### Exercise
Copy the data that follows, character for character, minus the pictures.

### Dataset extract
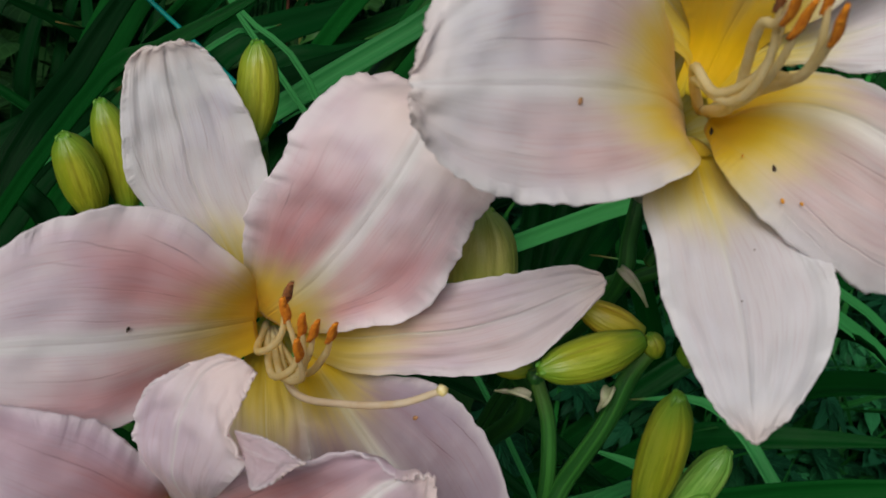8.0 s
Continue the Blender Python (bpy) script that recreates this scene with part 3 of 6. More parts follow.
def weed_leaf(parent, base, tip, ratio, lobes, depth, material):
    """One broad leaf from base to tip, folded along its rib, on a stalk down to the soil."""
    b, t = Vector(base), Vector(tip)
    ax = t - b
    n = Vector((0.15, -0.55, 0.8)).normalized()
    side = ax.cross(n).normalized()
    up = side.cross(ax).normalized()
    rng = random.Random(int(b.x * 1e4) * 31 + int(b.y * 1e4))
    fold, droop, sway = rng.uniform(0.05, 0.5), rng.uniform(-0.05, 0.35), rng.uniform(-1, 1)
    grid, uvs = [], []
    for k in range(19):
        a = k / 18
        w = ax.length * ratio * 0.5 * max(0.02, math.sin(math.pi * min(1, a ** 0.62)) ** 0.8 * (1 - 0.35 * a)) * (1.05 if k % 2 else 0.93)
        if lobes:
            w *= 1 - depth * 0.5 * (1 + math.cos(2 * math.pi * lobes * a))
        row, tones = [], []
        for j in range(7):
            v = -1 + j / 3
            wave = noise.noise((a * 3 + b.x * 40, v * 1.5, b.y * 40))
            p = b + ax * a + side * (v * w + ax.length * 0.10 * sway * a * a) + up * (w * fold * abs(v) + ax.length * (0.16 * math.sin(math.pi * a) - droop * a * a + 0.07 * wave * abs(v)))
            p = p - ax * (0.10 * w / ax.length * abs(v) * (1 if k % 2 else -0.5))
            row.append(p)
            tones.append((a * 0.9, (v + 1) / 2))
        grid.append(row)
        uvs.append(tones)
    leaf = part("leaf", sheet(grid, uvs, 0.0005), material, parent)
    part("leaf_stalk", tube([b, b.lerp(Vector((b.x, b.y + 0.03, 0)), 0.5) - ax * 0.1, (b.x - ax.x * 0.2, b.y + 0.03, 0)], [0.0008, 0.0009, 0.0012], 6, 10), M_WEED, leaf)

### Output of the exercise
8.0 s
Continue the Blender Python (bpy) script that recreates this scene with part 3 of 6. More parts follow.
def weed_leaf(parent, base, tip, ratio, lobes, depth, material):
    """One broad leaf from base to tip, folded along its rib, on a stalk down to the soil."""
    b, t = Vector(base), Vector(tip)
    ax = t - b
    n = Vector((0.15, -0.55, 0.8)).normalized()
    side = ax.cross(n).normalized()
    up = side.cross(ax).normalized()
    rng = random.Random(int(b.x * 1e4) * 31 + int(b.y * 1e4))
    fold, droop, sway = rng.uniform(0.05, 0.5), rng.uniform(-0.05, 0.35), rng.uniform(-1, 1)
    grid, uvs = [], []
    for k in range(19):
        a = k / 18
        w = ax.length * ratio * 0.5 * max(0.02, math.sin(math.pi * min(1, a ** 0.62)) ** 0.8 * (1 - 0.35 * a)) * (1.05 if k % 2 else 0.93)
        if lobes:
            w *= 1 - depth * 0.5 * (1 + math.cos(2 * math.pi * lobes * a))
        row, tones = [], []
        for j in range(7):
            v = -1 + j / 3
            wave = noise.noise((a * 3 + b.x * 40, v * 1.5, b.y * 40))
            p = b + ax * a + side * (v * w + ax.length * 0.10 * sway * a * a) + up * (w * fold * abs(v) + ax.length * (0.16 * math.sin(math.pi * a) - droop * a * a + 0.07 * wave * abs(v)))
            p = p - ax * (0.10 * w / ax.length * abs(v) * (1 if k % 2 else -0.5))
            row.append(p)
            tones.append((a * 0.9, (v + 1) / 2))
        grid.append(row)
        uvs.append(tones)
    leaf = part("leaf", sheet(grid, uvs, 0.0005), material, parent)
    part("leaf_stalk", tube([b, b.lerp(Vector((b.x, b.y + 0.03, 0)), 0.5) - ax * 0.1, (b.x - ax.x * 0.2, b.y + 0.03, 0)], [0.0008, 0.0009, 0.0012], 6, 10), M_WEED, leaf)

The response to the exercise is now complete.